▶ **Task objective**: Write each line of the material exactly as given, from the top through the line that contains "import numpy as np", and omit all pictures.

★ ★ ★

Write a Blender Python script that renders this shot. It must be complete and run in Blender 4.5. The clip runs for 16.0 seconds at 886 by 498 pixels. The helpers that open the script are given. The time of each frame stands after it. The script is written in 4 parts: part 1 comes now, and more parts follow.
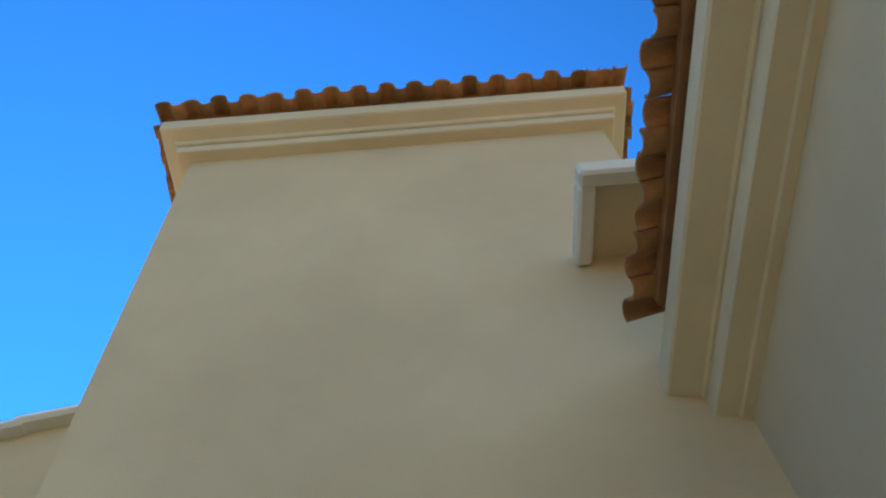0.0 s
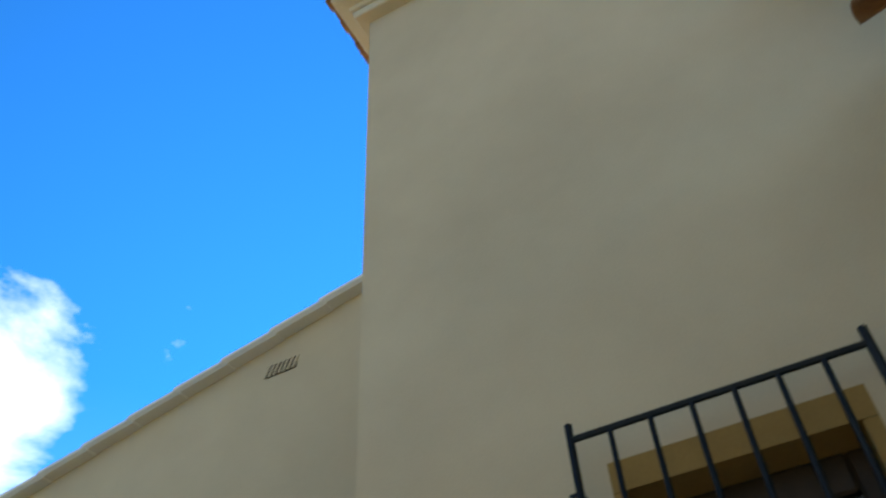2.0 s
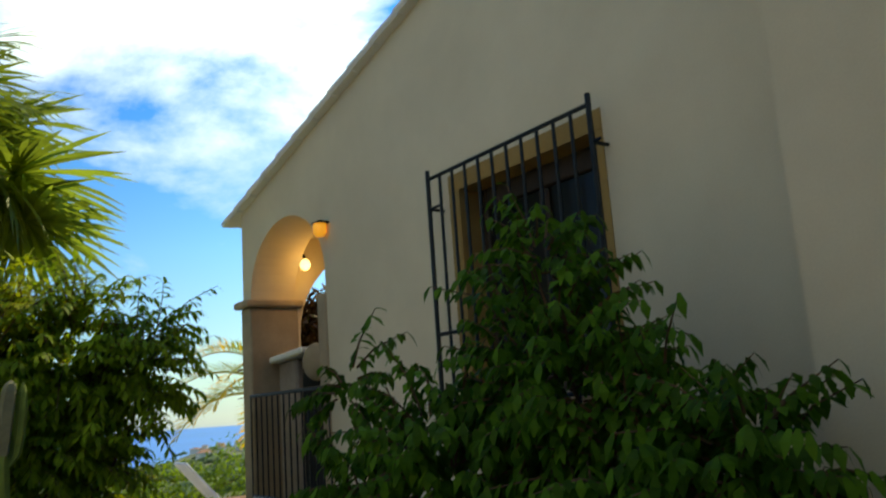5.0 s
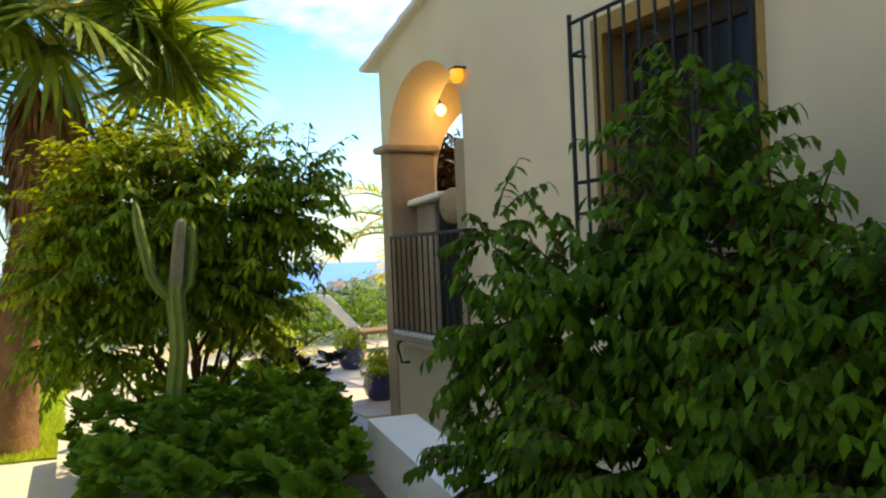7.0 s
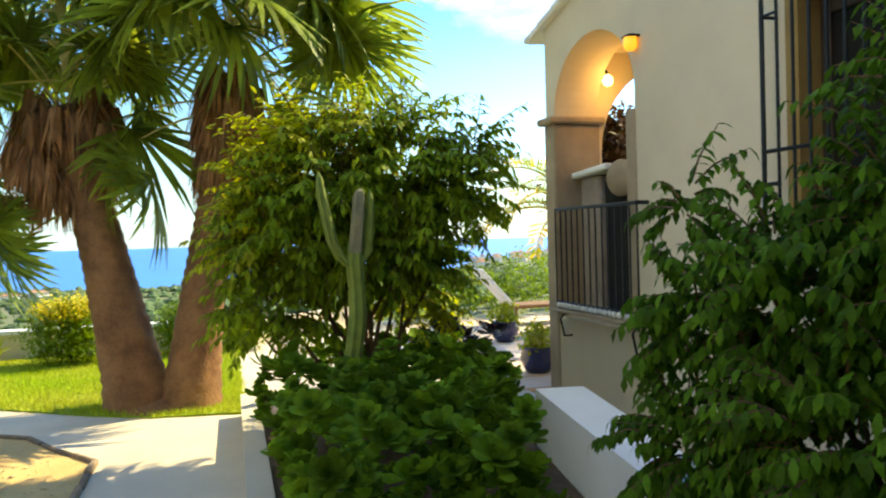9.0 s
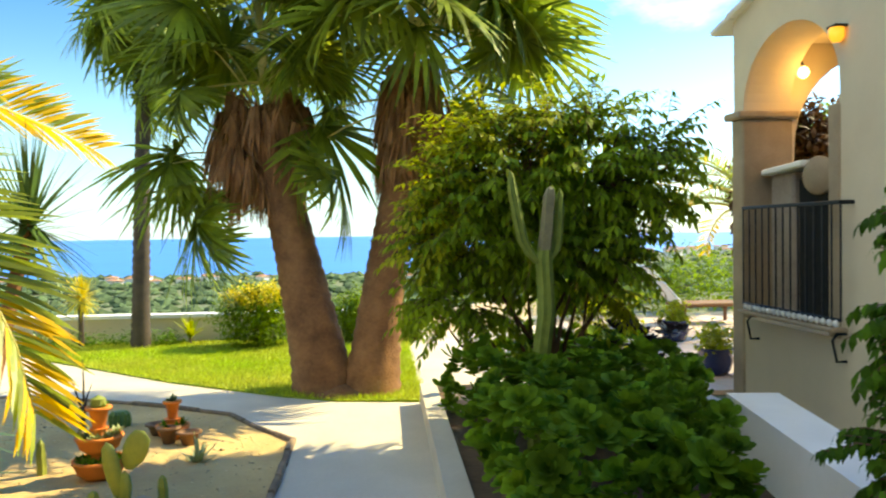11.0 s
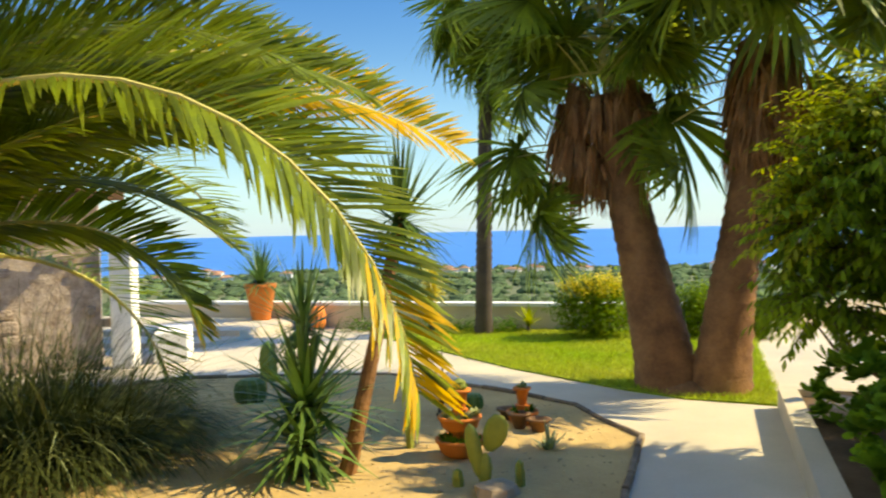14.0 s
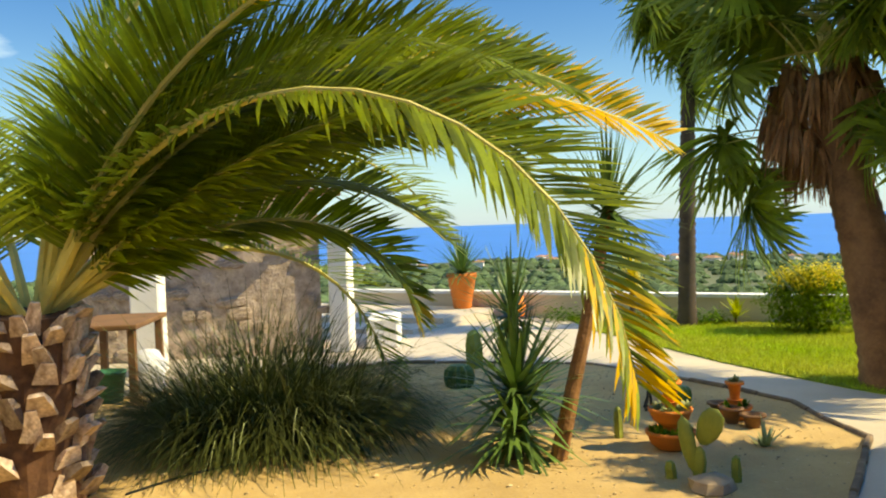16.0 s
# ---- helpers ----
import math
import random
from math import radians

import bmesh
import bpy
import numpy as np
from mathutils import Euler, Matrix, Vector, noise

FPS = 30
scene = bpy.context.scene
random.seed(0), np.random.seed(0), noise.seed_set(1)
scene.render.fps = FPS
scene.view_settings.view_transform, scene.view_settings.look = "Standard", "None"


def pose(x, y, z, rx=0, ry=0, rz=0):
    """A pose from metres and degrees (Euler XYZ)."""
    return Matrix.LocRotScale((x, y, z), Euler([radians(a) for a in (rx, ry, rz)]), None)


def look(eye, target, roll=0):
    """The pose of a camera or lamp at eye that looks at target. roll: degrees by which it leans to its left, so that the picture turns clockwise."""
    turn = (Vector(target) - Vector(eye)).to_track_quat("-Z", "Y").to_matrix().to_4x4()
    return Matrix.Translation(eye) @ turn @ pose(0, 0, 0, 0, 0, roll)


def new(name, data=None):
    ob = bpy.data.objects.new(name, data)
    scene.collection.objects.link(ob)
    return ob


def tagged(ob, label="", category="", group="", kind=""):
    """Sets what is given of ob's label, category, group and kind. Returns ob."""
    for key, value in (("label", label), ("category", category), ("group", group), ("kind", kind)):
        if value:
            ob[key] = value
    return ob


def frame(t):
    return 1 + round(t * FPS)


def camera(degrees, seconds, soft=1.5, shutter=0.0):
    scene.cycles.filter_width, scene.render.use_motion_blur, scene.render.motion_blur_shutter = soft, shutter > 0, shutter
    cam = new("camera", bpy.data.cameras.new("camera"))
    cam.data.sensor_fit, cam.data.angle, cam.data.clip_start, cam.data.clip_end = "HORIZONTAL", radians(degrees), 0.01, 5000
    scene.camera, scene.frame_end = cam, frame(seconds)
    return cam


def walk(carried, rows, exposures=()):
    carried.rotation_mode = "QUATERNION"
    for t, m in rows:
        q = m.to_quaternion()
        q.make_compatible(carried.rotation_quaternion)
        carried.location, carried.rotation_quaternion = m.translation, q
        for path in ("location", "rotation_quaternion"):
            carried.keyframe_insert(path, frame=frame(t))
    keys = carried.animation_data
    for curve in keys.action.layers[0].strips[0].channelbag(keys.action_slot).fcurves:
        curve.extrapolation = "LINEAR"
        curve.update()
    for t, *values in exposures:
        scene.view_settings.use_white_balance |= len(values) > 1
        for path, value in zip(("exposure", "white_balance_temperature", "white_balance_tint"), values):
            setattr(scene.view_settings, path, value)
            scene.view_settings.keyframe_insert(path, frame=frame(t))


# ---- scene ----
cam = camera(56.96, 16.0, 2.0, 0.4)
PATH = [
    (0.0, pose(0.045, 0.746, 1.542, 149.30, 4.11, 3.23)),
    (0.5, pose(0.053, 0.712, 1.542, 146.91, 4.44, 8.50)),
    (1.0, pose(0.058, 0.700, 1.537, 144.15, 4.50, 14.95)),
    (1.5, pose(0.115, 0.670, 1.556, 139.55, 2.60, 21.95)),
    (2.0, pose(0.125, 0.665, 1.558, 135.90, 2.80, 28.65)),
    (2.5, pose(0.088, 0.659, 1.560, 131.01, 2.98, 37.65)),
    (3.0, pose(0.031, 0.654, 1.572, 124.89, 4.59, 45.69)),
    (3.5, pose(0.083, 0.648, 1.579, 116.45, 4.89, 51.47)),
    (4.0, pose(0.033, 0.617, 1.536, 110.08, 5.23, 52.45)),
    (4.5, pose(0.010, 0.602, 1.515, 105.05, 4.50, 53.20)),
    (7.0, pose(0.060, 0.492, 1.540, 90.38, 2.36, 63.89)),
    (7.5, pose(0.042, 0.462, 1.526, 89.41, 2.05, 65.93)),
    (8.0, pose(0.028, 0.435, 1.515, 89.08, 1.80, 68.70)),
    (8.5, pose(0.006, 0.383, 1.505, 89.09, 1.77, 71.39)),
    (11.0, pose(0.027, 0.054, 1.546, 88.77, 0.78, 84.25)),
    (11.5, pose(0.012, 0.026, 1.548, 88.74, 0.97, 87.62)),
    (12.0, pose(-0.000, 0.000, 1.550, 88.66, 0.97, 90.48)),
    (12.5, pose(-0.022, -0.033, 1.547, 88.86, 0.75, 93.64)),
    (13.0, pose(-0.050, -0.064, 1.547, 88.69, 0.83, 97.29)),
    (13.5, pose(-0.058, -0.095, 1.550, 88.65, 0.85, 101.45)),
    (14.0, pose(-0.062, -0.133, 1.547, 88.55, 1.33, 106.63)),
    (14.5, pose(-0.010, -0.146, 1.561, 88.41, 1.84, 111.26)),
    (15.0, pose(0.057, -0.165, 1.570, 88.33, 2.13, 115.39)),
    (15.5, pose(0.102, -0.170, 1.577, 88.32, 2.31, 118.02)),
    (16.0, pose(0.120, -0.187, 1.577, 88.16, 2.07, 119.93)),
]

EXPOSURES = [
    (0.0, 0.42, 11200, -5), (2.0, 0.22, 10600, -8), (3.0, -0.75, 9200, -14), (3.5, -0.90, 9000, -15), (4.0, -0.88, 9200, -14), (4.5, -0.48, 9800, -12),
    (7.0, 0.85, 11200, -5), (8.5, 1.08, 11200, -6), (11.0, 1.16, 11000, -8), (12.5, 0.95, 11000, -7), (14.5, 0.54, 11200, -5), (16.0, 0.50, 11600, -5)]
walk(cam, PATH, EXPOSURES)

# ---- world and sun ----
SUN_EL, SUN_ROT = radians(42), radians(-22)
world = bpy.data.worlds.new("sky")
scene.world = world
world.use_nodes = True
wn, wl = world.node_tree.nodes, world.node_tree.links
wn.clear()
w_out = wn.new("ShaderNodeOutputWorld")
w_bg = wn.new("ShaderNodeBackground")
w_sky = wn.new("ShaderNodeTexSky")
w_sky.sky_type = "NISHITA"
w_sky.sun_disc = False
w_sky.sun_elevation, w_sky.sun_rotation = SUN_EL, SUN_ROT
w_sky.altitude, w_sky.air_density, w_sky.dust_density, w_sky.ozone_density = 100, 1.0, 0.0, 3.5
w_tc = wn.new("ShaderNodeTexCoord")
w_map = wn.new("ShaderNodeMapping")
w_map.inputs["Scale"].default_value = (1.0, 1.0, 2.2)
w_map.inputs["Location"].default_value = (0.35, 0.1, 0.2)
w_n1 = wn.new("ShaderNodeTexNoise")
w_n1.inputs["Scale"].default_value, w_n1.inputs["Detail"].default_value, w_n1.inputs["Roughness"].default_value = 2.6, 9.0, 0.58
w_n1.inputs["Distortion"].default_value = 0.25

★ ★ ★

▶ **Solution to the problem**:
Write a Blender Python script that renders this shot. It must be complete and run in Blender 4.5. The clip runs for 16.0 seconds at 886 by 498 pixels. The helpers that open the script are given. The time of each frame stands after it. The script is written in 4 parts: part 1 comes now, and more parts follow.
0.0 s
2.0 s
5.0 s
7.0 s
9.0 s
11.0 s
14.0 s
16.0 s
# ---- helpers ----
import math
import random
from math import radians

import bmesh
import bpy
import numpy as np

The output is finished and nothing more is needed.